On top of the acids, Bouncy Brightfacial contains tons of other antioxidants and ingredients with skin-brightening claims. “In my professional opinion, this product contains so many ingredients that have proven and potential benefits to help brighten and soothe the skin and improve hyperpigmentation,” Whitnell says, calling out lesser-known-but-promising ingredients on the product’s list, like ellagic acid and glutathione. “It’s kind of like throwing everything at the wall to see what sticks.”
Typically, you’ll find these types of ingredients in a treatment that then requires you layer a separate moisturizer on top. Bouncy Brightfacial has the hydration part down too, with ceramides and plant oils that mean you could make this the last step of your routine. (I typically still layer a light moisturizer, because my skin is ultra dry, and a sunscreen, because I have learned my lesson, on top.) “It’s great to see ingredients like niacinamide and allantoin in here to protect the skin’s barrier and reduce sensitivity,” Whitnell says.

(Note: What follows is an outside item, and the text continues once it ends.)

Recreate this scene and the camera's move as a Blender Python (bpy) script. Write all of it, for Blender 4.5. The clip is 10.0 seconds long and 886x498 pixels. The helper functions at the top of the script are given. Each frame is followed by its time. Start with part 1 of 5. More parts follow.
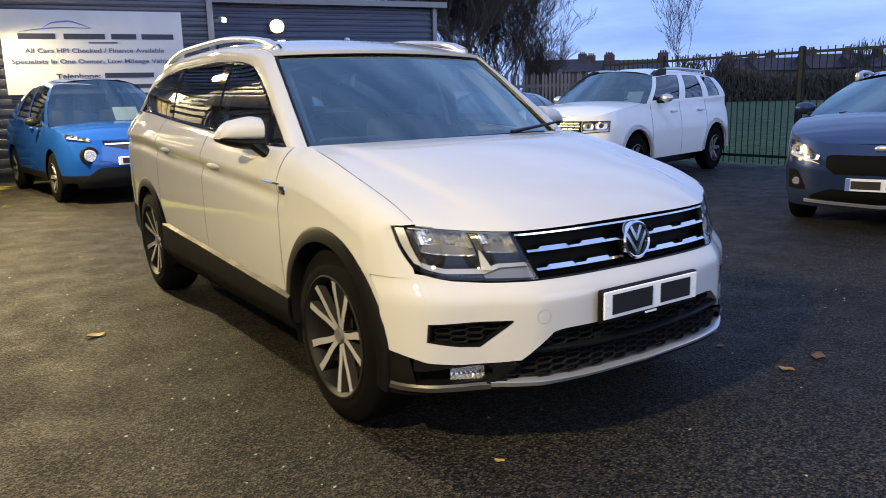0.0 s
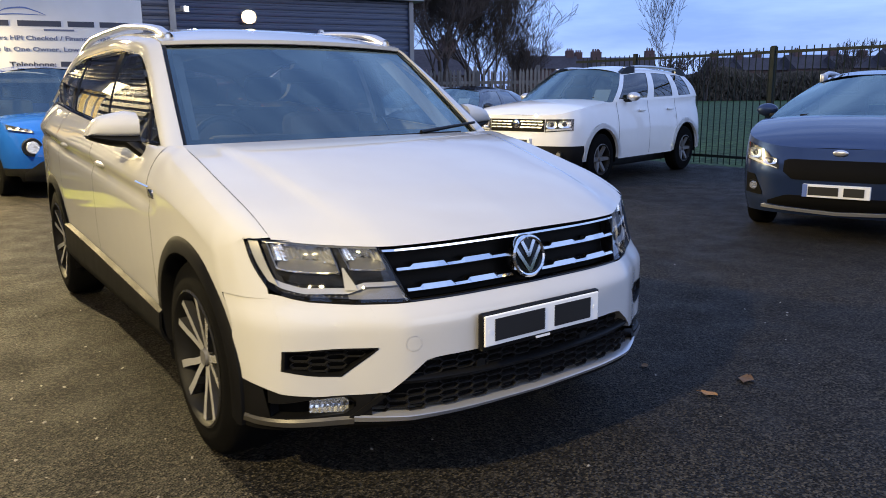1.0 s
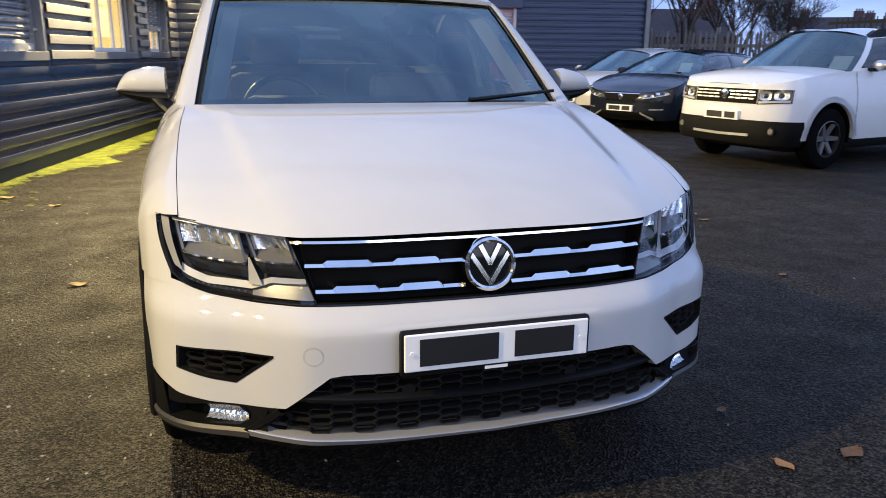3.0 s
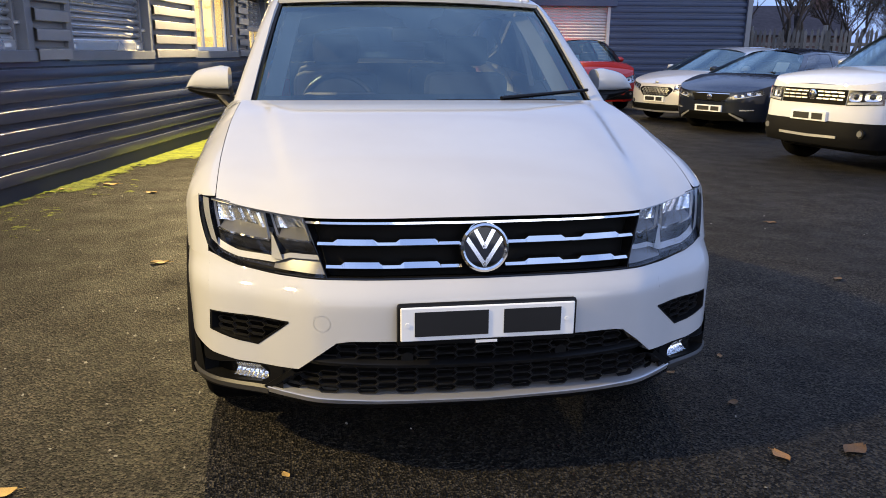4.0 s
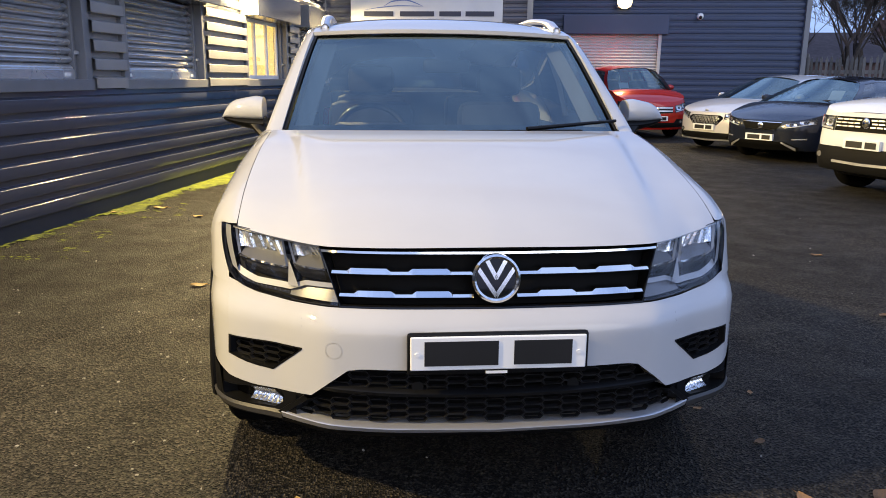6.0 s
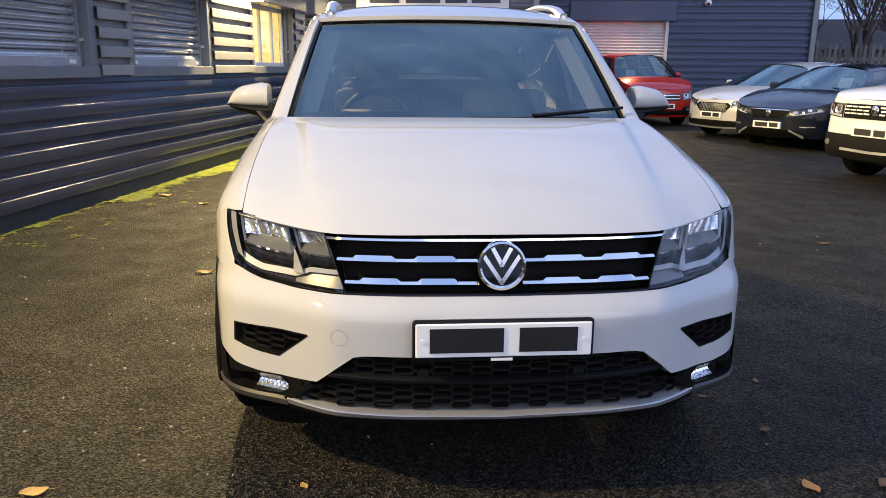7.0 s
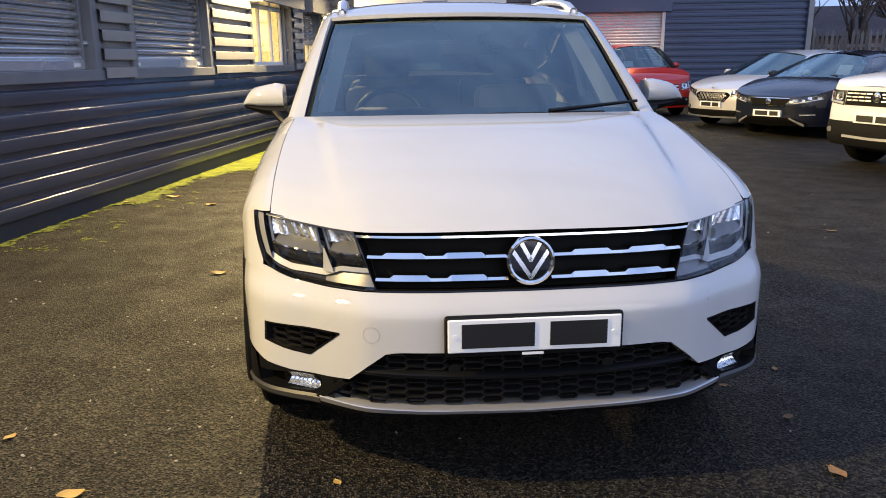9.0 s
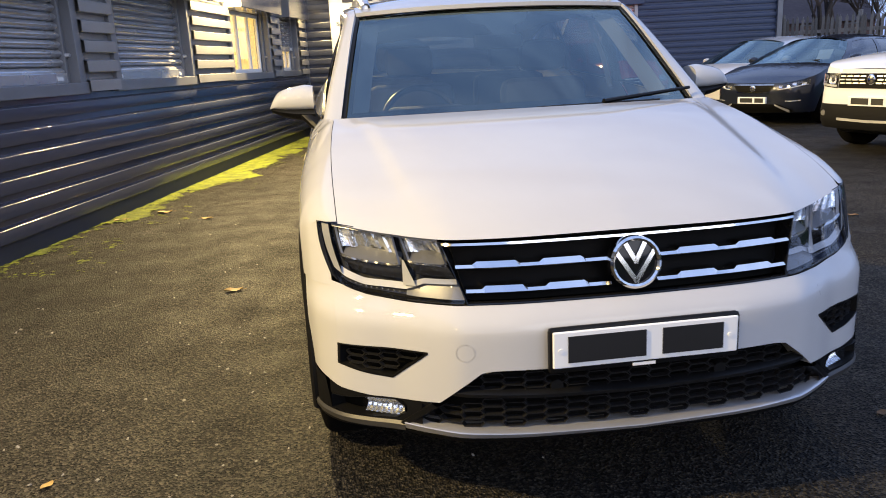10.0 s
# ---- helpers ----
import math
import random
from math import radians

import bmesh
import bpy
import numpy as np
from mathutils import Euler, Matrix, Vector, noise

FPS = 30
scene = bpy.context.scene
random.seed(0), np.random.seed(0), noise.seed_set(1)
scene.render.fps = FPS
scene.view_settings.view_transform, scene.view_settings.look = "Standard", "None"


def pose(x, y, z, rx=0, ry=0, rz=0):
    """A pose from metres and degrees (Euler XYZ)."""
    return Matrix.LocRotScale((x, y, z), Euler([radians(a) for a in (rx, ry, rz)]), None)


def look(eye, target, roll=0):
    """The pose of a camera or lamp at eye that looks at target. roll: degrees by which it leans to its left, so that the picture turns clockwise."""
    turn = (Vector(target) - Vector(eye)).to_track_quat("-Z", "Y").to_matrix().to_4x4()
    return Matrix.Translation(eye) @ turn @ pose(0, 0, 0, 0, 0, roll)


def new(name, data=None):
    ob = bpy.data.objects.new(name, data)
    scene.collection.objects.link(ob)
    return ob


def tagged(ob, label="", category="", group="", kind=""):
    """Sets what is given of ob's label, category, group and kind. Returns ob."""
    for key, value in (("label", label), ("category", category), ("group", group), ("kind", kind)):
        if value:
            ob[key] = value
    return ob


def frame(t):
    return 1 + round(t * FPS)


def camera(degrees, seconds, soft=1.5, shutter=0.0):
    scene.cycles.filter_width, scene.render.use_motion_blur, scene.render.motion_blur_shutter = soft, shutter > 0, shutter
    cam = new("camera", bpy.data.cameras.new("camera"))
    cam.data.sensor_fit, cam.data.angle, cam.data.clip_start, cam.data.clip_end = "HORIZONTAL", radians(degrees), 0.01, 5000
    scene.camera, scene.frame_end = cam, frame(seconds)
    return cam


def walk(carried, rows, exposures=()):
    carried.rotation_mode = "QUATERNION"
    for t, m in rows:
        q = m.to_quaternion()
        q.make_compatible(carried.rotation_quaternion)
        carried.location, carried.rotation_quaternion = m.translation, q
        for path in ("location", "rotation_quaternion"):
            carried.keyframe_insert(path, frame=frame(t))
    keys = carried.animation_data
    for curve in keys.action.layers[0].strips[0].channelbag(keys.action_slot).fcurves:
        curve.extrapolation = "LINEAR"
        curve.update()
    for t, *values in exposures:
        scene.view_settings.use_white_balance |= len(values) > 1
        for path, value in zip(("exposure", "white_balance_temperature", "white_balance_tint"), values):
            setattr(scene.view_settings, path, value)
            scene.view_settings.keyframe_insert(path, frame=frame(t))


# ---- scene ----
cam = camera(61.2, 10.0, 0.9, 0.25)
PATH = [
    (0, (-2.185, -1.81, 1.299), (-1.077, -0.193, 0.905), -1.5),
    (0.5, (-1.94, -1.878, 1.309), (-0.812, -0.273, 0.919), -1.2),
    (1, (-1.683, -1.785, 1.301), (-0.548, -0.189, 0.893), -0.6),
    (1.5, (-1.381, -1.831, 1.302), (-0.316, -0.192, 0.878), -0.3),
    (2, (-1.124, -1.804, 1.293), (-0.165, -0.108, 0.84), 0.4),
    (2.5, (-0.876, -1.703, 1.298), (-0.073, 0.062, 0.809), 1.0),
    (2.7, (-0.787, -1.707, 1.297), (-0.092, 0.102, 0.8), 0.8),
    (3.8, (-0.504, -1.965, 1.313), (-0.155, -0.063, 0.801), 0.6),
    (4, (-0.465, -2.013, 1.313), (-0.154, -0.104, 0.803), 0.6),
    (4.5, (-0.326, -2.026, 1.329), (-0.073, -0.099, 0.857), 0.6),
    (5, (-0.285, -2.012, 1.33), (-0.057, -0.077, 0.881), 0.7),
    (5.5, (-0.346, -2.03, 1.341), (-0.143, -0.089, 0.906), 0.7),
    (6, (-0.356, -2.041, 1.332), (-0.176, -0.1, 0.887), 0.6),
    (7.5, (-0.353, -2.033, 1.327), (-0.189, -0.1, 0.842), 0.6),
    (8, (-0.349, -2.031, 1.325), (-0.182, -0.098, 0.838), 0.4),
    (8.5, (-0.36, -2.035, 1.327), (-0.192, -0.103, 0.838), 0.0),
    (9, (-0.45, -2.05, 1.338), (-0.28, -0.118, 0.849), -0.6),
    (9.5, (-0.6, -2.005, 1.324), (-0.414, -0.075, 0.834), -1.6),
    (10, (-0.766, -1.804, 1.31), (-0.521, 0.12, 0.825), -2.9),
]
EXPOSURE = [(0.0, 0.0, 6600, 8), (2.0, 0.0, 6700, 8), (4.5, 0.10, 7200, 8), (7.5, 0.12, 7350, 8), (10.0, 0.14, 7550, 8)]
walk(cam, [(t, look(eye, target, roll)) for t, eye, target, roll in PATH], EXPOSURE)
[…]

As is the case with most skin-care products, my before and after photos are not going to make you fall to the floor, reeling from shock at my completely transformed face. Rather, I think, you can see that my skin looks brighter and glowier in the latter. These were taken about four weeks apart specifically for the purpose of this review; my first experience was finishing an entire container (which took about two months) during our Best of Beauty testing period this past winter.